In the spirit of the season of giving, we’ll be highlighting a few of the amazing gifts we received in 2019 throughout the rest of the year on our blog and/or Facebook, Twitter, and Instagram. Follow us on social media for more updates! As always, we are so thankful to our donors and friends throughout the world for supporting our collection.

Miss Fury press kit, gift of William Finn

In the Spring of 2019, we received an exciting phone call from William Finn,  great-nephew of the legendary Golden Age cartoonist June Tarpé Mills, the creator of the world’s first comics super-heroine Miss Fury. Finn generously placed his family’s collection of Mills work with us at the Billy Ireland Cartoon Library & Museum including comic books, photographs, hundreds of clippings, a press kit, and more — much of which can be seen in our current exhibit, Ladies First: A Century of Women’s Innovations in Comics and Cartoon Art. Below, Finn elaborates on the significance of this collection:

“June Tarpé Mills is my great aunt.  Growing up, I knew of Tarpé’s success with the creation and artwork of Miss Fury, Daredevil Barry Finn (named after my father), and the Purple Zombie.  But I also knew June Mills as a person with the frailties of the human condition.  June Mills had to overcome  so any obstacles in  her career, yet she became the first woman artist with a published female heroine comic (Miss Fury) more than 6 months before Wonder Woman was published. The pseudonym Tarpé  Mills was created to find work in a field exclusively that of men.  At the peak of her career, Miss Fury was the nose art on at least 5 World War Two bombers, and she captured the imagination of countless fans with her racy and revealing images while fighting Hitler and the Nazis. Mills also brought a level of fashion and artistic detail to the comic page that had not been seen heretofore.  Mills’ Miss Fury comic books included cut-out dolls with multiple fashion-forward outfits, as she expanded the panorama of comics in America.

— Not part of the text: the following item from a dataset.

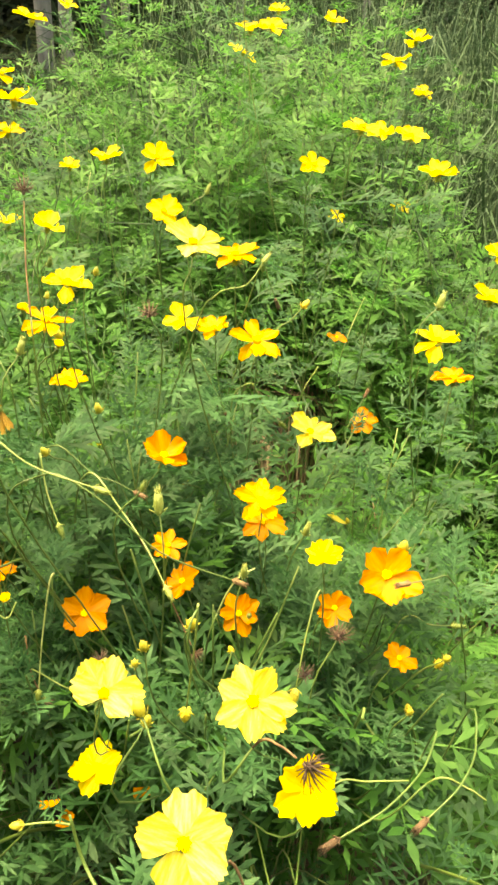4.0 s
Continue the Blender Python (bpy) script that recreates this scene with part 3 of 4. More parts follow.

WWII bomber plane with Miss Fury mural, gift of William Finn

Yet for all her success, June Tarpé Mills fell into relative obscurity later in her life.  Attempts to rekindle her career fell flat, and her relevance diminished.  Mills life came to a close without celebration or recognition for her contribution to the comics.  In fact, it took two decades to locate her grave and provide June Tarpé Mills a proper gravestone.  As a historian and genealogist, it has been an honor to create the tarpemills.com website and to help solidify Mills place in comic history, and to assure her name and works are never forgotten.

Gift of William Finn

It has been such an exciting opportunity to have our collected works of June Tarpé Mills now part of the permanent collection at the Billy Ireland Cartoon Library and Museum.  Our donation will help make June Tarpé Mills’ work more accessible to professionals and comic lovers alike, and coupled with Mills induction into the ComicCon Eisner Hall of Fame this year, we have elevated and celebrated Mills’ memory and in a fundamental and awesome manner.  Ultimately, I feel that June’s work is invaluable, and its highest and best use is to be available to all by donation to the Billy Ireland Cartoon Library and Museum.  I know the works will be well cared for, will support researchers, collectors and the general public, and that June Tarpé  Mills work now resides side by side with the giants of comics, and that Mills is indeed now one of those giants.”
—William Finn, November 2019

The efforts of collectors and family members like Finn are what have allowed for such a rich and diverse collection to be amassed here at the Billy Ireland over the past 40+ years. The importance of having the work of essential artists like Mills preserved and accessible in a public institution in perpetuity cannot be overstated, and we are extremely grateful to all who have supported our mission. Thank you, Bill!